С нескрываемым чувством удовольствия прочитал я газетную заметку о том, что «Воля России» похоронила нравственно и политически Мережковского, Бунина, Яблоновского и Куприна. Однако как прочно я «угроблен»! Не столь давно меня проводили в могилу близкие родственники эсеров, большевистские лакеи Демьян Бедный, Сергей Городецкий и Василий Князев. Какая пышная похоронная свита! Поэт, прозаик и журналист. Мне даже неловко, господа…
Газеты говорят о том, что скончалась дочь Александра III Ольга Александровна и что тело ее перевезено в Копенгаген. Очень может быть, что здесь очередная копенгагенская утка. Во всяком случае, есть одна умная русская примета: кого преждевременно хоронят, тот проживет долго.

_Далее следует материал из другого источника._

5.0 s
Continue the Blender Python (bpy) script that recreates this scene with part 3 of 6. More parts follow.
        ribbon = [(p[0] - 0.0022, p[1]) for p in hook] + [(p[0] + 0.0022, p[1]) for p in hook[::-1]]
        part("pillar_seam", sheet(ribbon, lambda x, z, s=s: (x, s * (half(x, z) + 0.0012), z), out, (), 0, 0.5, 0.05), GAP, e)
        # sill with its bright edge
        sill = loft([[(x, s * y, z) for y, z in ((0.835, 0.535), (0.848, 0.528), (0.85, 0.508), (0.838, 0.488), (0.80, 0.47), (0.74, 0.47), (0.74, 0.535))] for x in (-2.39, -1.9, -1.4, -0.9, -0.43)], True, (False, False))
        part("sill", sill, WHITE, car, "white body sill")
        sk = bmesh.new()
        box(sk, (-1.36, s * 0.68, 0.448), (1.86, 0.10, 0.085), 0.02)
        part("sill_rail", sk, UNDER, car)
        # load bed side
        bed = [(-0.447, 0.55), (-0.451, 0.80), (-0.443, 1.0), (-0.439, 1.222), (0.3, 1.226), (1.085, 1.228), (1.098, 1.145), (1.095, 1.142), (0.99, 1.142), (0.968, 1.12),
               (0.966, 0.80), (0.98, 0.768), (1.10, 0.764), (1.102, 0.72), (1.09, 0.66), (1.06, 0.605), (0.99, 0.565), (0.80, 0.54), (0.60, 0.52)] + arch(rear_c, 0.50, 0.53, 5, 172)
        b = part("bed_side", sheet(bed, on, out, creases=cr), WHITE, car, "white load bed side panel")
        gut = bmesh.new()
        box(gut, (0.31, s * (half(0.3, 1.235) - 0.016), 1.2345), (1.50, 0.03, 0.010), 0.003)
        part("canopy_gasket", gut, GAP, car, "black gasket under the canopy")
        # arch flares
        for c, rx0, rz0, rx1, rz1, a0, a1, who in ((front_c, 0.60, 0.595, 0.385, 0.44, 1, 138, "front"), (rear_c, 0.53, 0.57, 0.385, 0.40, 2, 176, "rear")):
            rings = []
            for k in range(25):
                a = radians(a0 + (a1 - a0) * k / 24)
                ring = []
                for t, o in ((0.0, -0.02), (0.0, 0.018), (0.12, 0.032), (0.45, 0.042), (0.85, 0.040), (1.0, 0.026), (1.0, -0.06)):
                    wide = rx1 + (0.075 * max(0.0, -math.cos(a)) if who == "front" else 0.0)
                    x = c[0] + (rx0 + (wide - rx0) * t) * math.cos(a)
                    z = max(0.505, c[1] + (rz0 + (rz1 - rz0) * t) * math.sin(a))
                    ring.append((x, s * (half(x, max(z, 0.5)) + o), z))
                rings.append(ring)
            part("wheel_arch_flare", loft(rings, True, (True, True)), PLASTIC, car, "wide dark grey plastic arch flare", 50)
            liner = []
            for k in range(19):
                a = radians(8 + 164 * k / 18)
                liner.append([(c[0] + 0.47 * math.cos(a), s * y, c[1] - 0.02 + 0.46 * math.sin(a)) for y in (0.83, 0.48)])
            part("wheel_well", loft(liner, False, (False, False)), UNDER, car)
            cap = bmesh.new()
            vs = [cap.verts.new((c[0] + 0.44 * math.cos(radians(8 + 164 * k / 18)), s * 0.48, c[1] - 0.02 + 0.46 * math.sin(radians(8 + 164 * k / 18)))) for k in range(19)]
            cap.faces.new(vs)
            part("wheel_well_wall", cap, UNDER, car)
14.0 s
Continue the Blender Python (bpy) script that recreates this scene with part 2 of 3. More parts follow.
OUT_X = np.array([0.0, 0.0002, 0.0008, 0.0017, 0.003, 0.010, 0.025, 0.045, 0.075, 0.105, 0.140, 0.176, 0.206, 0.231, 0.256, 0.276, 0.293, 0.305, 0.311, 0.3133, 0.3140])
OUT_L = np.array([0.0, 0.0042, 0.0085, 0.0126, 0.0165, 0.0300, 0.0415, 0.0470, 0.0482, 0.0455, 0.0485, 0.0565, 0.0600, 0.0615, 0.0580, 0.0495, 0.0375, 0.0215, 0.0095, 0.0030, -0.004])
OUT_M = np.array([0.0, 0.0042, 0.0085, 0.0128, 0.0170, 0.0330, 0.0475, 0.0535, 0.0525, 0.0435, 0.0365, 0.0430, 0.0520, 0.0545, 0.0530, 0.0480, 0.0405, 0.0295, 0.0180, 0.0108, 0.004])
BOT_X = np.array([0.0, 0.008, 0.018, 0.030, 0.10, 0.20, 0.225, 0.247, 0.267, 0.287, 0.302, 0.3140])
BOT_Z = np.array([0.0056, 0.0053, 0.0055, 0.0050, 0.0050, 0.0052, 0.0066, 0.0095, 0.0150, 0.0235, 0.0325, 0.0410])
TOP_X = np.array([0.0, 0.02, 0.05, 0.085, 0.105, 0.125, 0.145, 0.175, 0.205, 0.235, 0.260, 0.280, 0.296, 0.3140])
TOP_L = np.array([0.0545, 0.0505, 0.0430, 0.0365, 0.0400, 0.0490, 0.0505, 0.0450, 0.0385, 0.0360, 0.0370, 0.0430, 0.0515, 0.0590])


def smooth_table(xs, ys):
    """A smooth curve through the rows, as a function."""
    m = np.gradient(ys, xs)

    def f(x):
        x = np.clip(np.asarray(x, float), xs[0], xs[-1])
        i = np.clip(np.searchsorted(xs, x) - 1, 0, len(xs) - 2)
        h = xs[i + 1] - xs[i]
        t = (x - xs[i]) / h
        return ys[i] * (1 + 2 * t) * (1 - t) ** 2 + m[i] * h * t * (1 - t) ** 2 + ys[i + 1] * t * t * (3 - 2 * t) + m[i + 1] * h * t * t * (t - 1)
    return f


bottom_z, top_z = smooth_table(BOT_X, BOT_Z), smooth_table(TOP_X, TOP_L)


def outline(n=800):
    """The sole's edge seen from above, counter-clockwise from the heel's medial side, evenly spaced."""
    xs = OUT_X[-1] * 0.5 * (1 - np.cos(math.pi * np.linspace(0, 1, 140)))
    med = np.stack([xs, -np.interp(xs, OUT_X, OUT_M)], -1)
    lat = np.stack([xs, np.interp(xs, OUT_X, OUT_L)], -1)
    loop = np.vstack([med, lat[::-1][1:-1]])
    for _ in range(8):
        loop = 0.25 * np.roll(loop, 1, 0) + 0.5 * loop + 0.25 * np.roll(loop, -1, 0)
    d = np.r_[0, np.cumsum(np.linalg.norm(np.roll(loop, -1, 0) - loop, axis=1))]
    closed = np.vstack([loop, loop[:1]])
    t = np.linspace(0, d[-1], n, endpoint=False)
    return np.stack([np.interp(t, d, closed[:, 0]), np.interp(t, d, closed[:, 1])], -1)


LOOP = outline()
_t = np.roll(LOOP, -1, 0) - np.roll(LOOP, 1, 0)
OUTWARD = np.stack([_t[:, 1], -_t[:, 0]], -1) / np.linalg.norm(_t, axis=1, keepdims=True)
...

И думаю, что если Ольга Александровна жива, то от моего надгробного слова ничего ей не станется.
Она была одним из тех по-настоящему русских, святых людей, которые просто, скромно и красиво проходят, почти незаметные, по лицу нашей грешной земли. Быть доброй было для нее совсем не затруднительно: это была природная черта ее существа, как для нас — дышать. Подобно ее братьям, Георгию и Михаилу, она постоянно нуждалась и должала. Все деньги, которыми она могла располагать, она раздавала, потому что была естественно отзывчива на чужую нужду.

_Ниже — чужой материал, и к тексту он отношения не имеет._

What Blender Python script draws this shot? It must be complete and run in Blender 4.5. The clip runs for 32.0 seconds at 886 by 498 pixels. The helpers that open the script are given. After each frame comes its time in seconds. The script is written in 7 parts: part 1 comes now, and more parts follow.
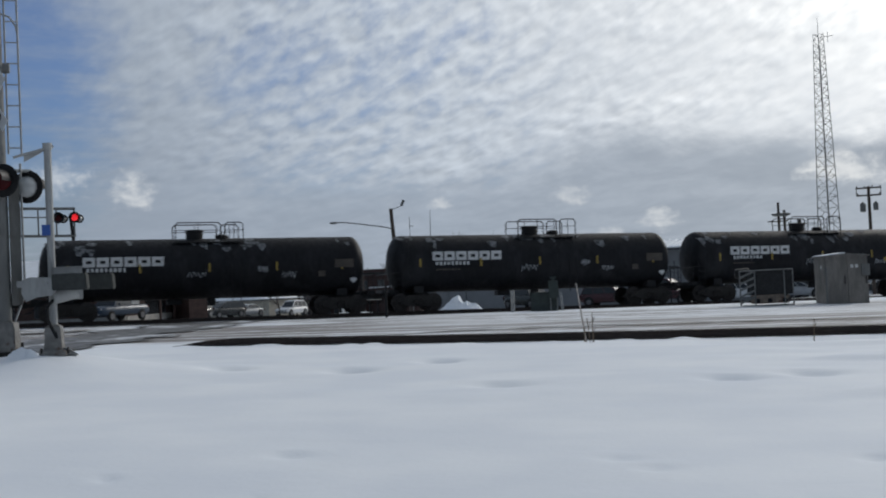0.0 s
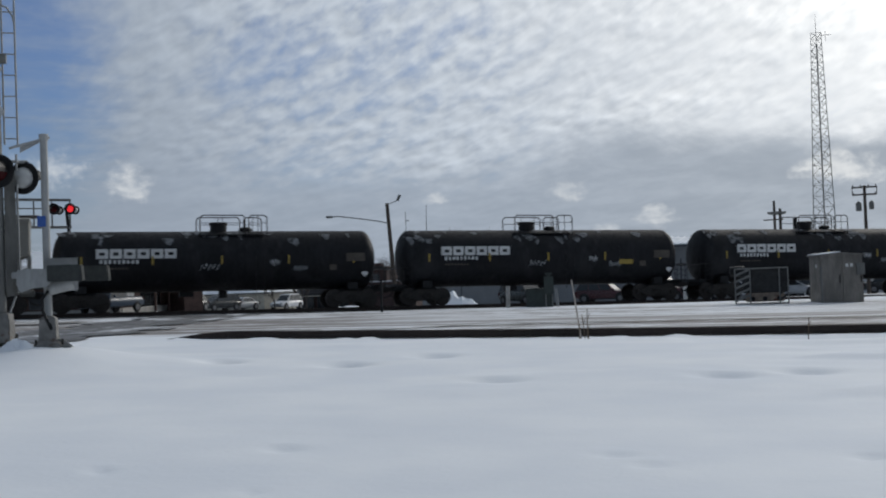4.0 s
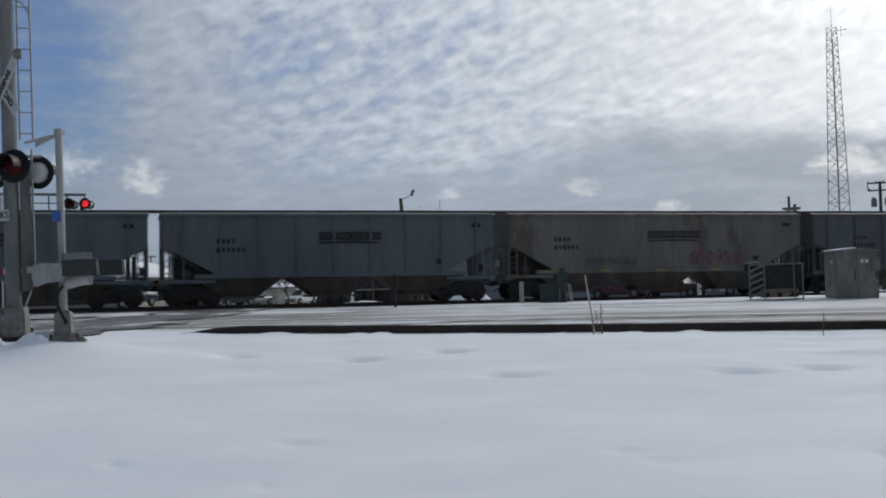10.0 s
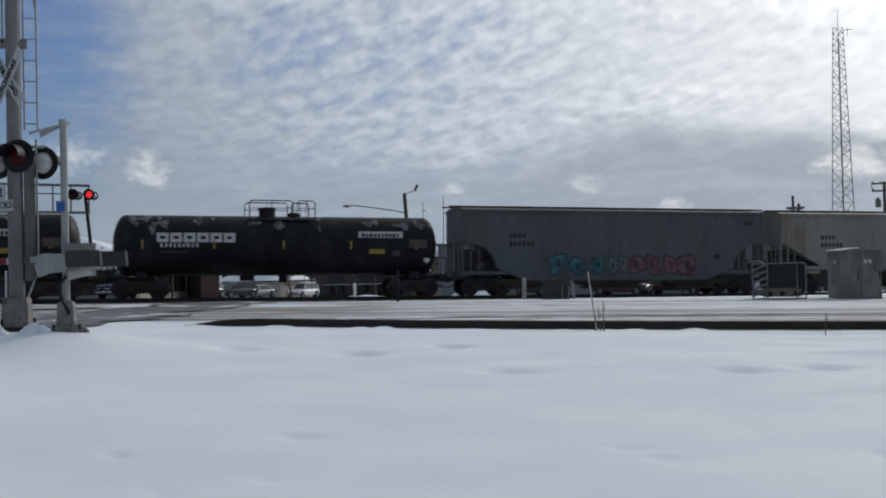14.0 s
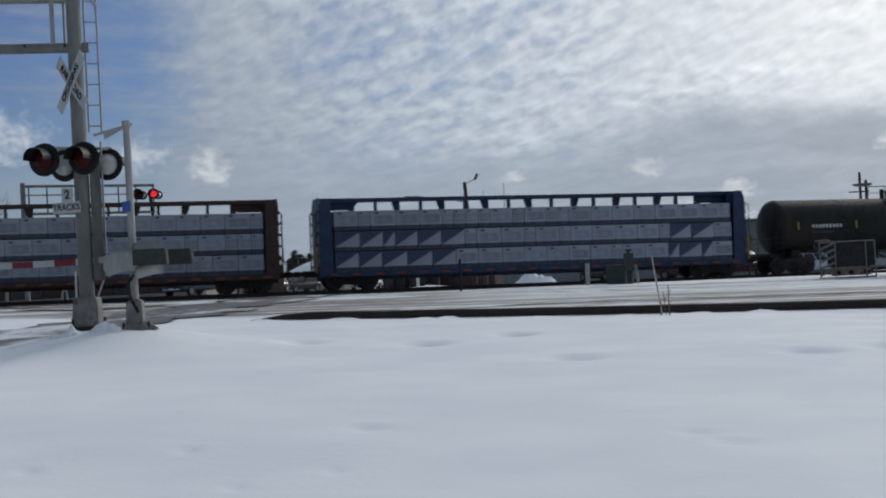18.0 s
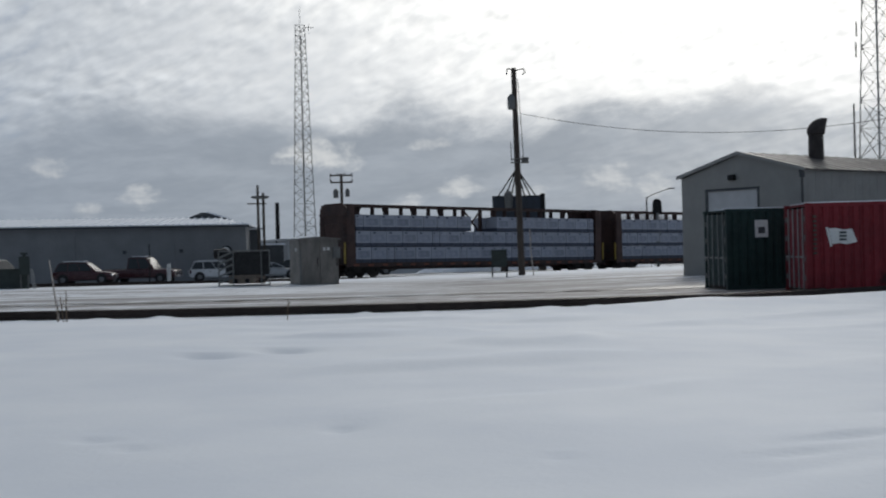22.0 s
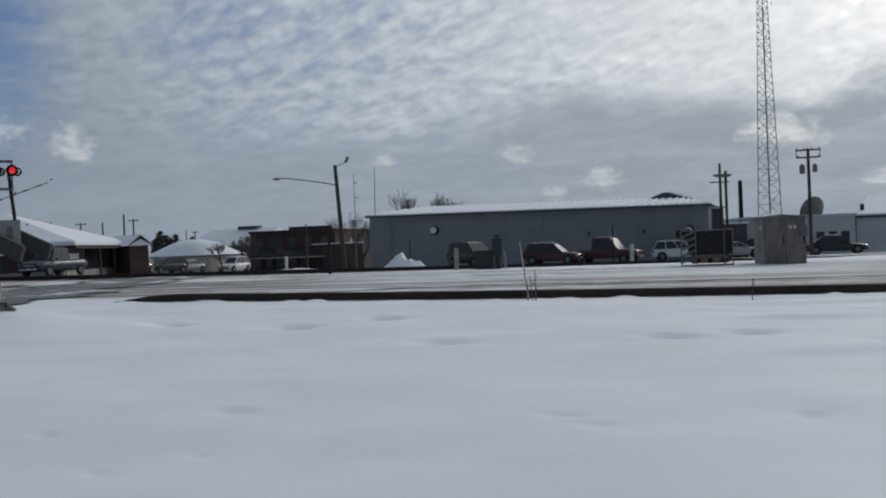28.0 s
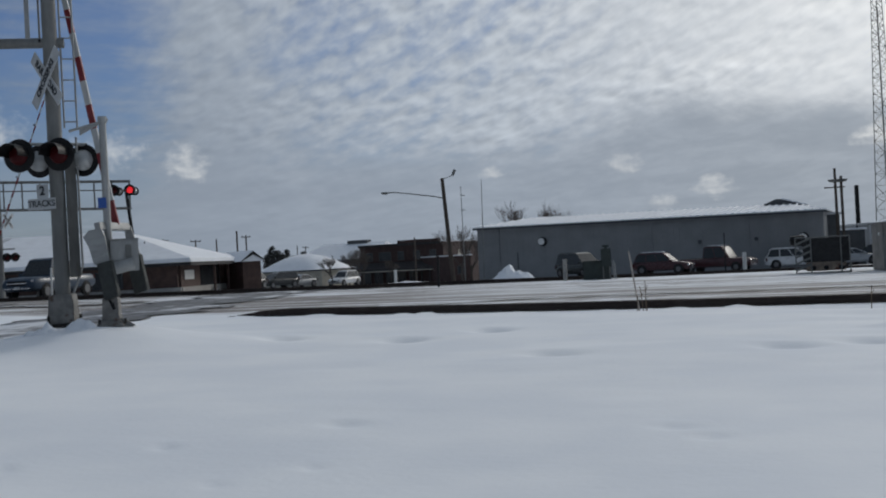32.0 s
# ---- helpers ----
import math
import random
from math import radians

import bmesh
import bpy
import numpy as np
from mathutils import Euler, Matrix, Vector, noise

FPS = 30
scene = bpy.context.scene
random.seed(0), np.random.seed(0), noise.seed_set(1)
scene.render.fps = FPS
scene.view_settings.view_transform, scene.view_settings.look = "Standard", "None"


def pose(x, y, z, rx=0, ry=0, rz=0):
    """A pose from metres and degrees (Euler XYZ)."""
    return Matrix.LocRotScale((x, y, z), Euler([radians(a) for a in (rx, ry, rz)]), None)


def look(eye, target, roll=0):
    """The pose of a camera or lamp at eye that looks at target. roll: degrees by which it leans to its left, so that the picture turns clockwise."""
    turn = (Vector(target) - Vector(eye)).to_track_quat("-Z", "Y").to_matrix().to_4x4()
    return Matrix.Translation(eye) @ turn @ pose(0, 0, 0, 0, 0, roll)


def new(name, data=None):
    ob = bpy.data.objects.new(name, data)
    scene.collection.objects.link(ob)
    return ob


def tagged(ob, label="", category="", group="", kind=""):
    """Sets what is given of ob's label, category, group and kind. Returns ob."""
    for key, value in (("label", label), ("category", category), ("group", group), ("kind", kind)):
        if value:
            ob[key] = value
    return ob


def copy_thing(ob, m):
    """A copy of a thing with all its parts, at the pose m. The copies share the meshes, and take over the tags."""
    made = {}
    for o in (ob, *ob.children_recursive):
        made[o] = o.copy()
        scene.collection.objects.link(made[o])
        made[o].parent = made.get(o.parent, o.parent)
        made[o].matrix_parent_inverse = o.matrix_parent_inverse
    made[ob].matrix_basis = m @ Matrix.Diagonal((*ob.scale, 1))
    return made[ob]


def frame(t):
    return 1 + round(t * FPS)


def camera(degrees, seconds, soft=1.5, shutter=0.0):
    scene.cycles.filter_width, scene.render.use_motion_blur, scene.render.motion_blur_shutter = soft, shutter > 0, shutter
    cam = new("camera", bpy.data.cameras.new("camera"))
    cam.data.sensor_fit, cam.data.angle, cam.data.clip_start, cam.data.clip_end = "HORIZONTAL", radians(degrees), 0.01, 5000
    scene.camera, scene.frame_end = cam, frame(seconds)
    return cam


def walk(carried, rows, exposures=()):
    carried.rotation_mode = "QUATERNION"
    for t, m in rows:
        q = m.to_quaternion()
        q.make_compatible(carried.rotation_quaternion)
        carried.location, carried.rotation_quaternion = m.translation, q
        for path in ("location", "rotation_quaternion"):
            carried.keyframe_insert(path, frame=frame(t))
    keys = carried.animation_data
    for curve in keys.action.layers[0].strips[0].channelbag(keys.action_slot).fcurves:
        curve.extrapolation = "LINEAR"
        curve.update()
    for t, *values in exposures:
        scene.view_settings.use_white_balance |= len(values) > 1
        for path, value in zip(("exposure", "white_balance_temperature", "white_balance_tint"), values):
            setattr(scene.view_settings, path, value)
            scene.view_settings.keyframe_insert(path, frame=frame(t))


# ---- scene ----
EYE = (0.0, 0.0, 1.5)
LENS = 40.68
cam = camera(LENS, 32.0, soft=2.0, shutter=0.12)
# seconds, yaw, pitch, roll of the hand-held camera, which turns on one spot
TURN = (
    (0, -0.41, 1.81, 2.73),
    (0.5, -0.43, 1.80, 2.70),
    (1, -0.40, 1.80, 2.56),
    (1.5, -0.42, 1.79, 2.54),
    (2, -0.42, 1.79, 2.54),
    (2.5, -0.45, 1.80, 2.59),
    (3, -0.48, 1.73, 2.41),
    (3.5, -0.56, 1.65, 2.27),
    (5.5, -0.61, 1.32, 1.94),
    (6, -0.51, 1.25, 1.87),
    (6.5, -0.49, 1.12, 1.75),
    (7, -0.32, 1.08, 1.70),
    (7.5, -0.27, 1.04, 1.65),
    (8, -0.20, 1.08, 1.80),
    (8.5, -0.11, 1.16, 1.83),
    (9, -0.10, 1.28, 1.97),
    (9.5, -0.03, 1.31, 2.02),
    (10, 0.02, 1.36, 2.06),
    (10.5, 0.03, 1.36, 2.14),
    (11, 0.08, 1.35, 2.15),
    (11.5, 0.09, 1.33, 2.02),
    (12, 0.09, 1.35, 1.99),
    (12.5, 0.14, 1.38, 2.19),
    (13, 0.07, 1.30, 1.55),
    (13.5, 0.06, 1.20, 1.27),
    (15.5, 1.19, 0.89, 2.48),
    (16, 1.56, 0.72, 2.95),
    (16.5, 1.94, 0.59, 2.90),
    (17, 2.30, 0.58, 2.89),
    (17.5, 2.61, 0.70, 2.84),
    (18, 3.15, 0.72, 3.02),
    (18.5, 3.74, 0.74, 3.09),
    (19, 4.54, 0.52, 3.65),
    (19.5, 3.88, 0.14, 3.61),
    (20, 0.67, -1.42, 3.66),
    (20.5, -3.20, -1.73, 3.48),
    (21, -9.36, -1.11, 2.29),
    (21.5, -17.52, -0.68, 1.83),
    (22, -25.00, -0.09, 1.46),
    (22.5, -30.98, 0.14, 1.00),
    (23, -32.76, 0.41, 0.92),
    (23.5, -30.65, 0.62, 0.91),
    (24, -28.88, 0.80, 1.08),
    (24.5, -23.84, 0.91, 1.24),
    (25, -15.11, 1.07, 1.39),
    (25.5, -11.65, 0.78, 1.87),
    (26, -10.06, 0.50, 2.71),
    (26.5, -7.34, 0.24, 2.59),
    (28.5, -2.12, -0.38, 2.41),
    (29, -0.69, -0.09, 2.73),
    (29.5, 0.97, 0.17, 3.18),
    (30, 2.60, 0.38, 3.18),
    (30.5, 4.21, 0.58, 3.07),
    (31, 4.20, 0.59, 3.34),
    (31.5, 2.90, 0.43, 3.29),
    (32, 2.08, 0.47, 3.12),
)
EXPOSE = ((0.0, -0.22), (19.0, -0.19), (20.5, -0.18), (21.0, -0.14), (21.5, -0.28), (22.0, -0.46), (23.0, -0.54), (24.0, -0.64), (25.0, -0.62), (26.0, -0.50), (28.5, -0.42), (32.0, -0.42))
walk(cam, [(t, pose(*EYE, 90 + p, r, y)) for t, y, p, r in TURN], EXPOSE)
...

В 1914 году, в начале войны, она записалась в Евгеньевскую общину сестер милосердия. Вот что мне рассказывали две сестры, работавшие с Ольгой Александровной в продолжение всей кампании:
«Сначала мы поморщились: „Опять великую княгиню!“ Это значит — тянуться, всегда быть начеку, заведутся любимчики, карьеристки, помеха работе…
Приехала она к нам как раз тогда, когда мы мыли и дезинфицировали санитарный поезд, стоявший у Петербурга, на Варшавской линии, на запасном пути. Вместо великой княгини мы увидели ласковую, приветливую женщину, просто одетую, некрасивую, но такую прелестную, что к ней невольно располагались души, должно быть, всех существ: мужчин, женщин, детей и зверей. Пожатие ее маленькой руки было крепко и открыто. Едва познакомившись с нами, она тотчас же принялась за работу. Подтыкала юбки, засучила рукава и, нагнувшись, стала мыть пол тряпкой
Некоторые из нас еще думали, что все это поза, это только на время. Но такой, какой она поступила к нам в этот первый день, такой она осталась и во всю войну. Она ассистировала при самых тяжелых операциях, перевязывала и обмывала самые тяжелые раны, была одинаково внимательна к офицерам и солдатам и никогда, даже после нескольких бессонных ночей, у нее не сорвалось с уст ни резких слов, ни несправедливого замечания. И было много людей, которые встречали свой переход „туда“ незаметно, потому что их голову поддерживали или ее терпеливо поглаживали маленькие, нежные, добрые руки».
Разве в этом не сказался весь человек? Целых три года…
Скончался Ф. Д. Батюшков. Раньше я не хотел верить. Многих хоронили преждевременно. Похоронили Е. А. Аксакова, а он, однако, жив и здоров и читает в Брюсселе лекции. Но теперь — увы — смерть Батюшкова несомненна.
Он не оставил после себя фундаментальных ученых трудов. Незамеченными прошли его работы о Ронсаре и о формировке средневекового шведского языка а также и критические статьи о современной русской литературе. Впрочем, он совершенно не умел устраиваться, то есть торчать часами в передних, льстить, закрывать рукой глаза совести, кланяться минутному успеху, заискивать у людей случая или влияния. А ведь сколько мы знаем карьер молниеносных и незаслуженных.
Достоинство — а если кому угодно, недостаток — этого воистину человека заключалось в его полной органической неспособности лгать. Право, в этом смысле он был каким-то прекрасным уродом на пейзаже русской интеллигентской действительности. На его слово — не на «честное слово», не на клятву, а на простое «да» и «нет» — можно было положиться тверже, чем на всякие временные законы и декреты.
Иногда эта верность слову у него выходила трогательно-смешной. Так, в 1902 году, по поводу мартовского избиения студенческой сходки на Казанской площади, профессора Петербургского университета единодушно вышли в отставку. Потом опять заняли свои кафедры. Укорять в этом я их отнюдь не намерен: бастовать учителям и ученикам против науки почти то же, что младенцу бойкотировать материнские сосцы. Но Батюшкова так никто и не мог уговорить читать лекции. «Отставка есть отставка. Выйдет, что я не хозяин своему слову».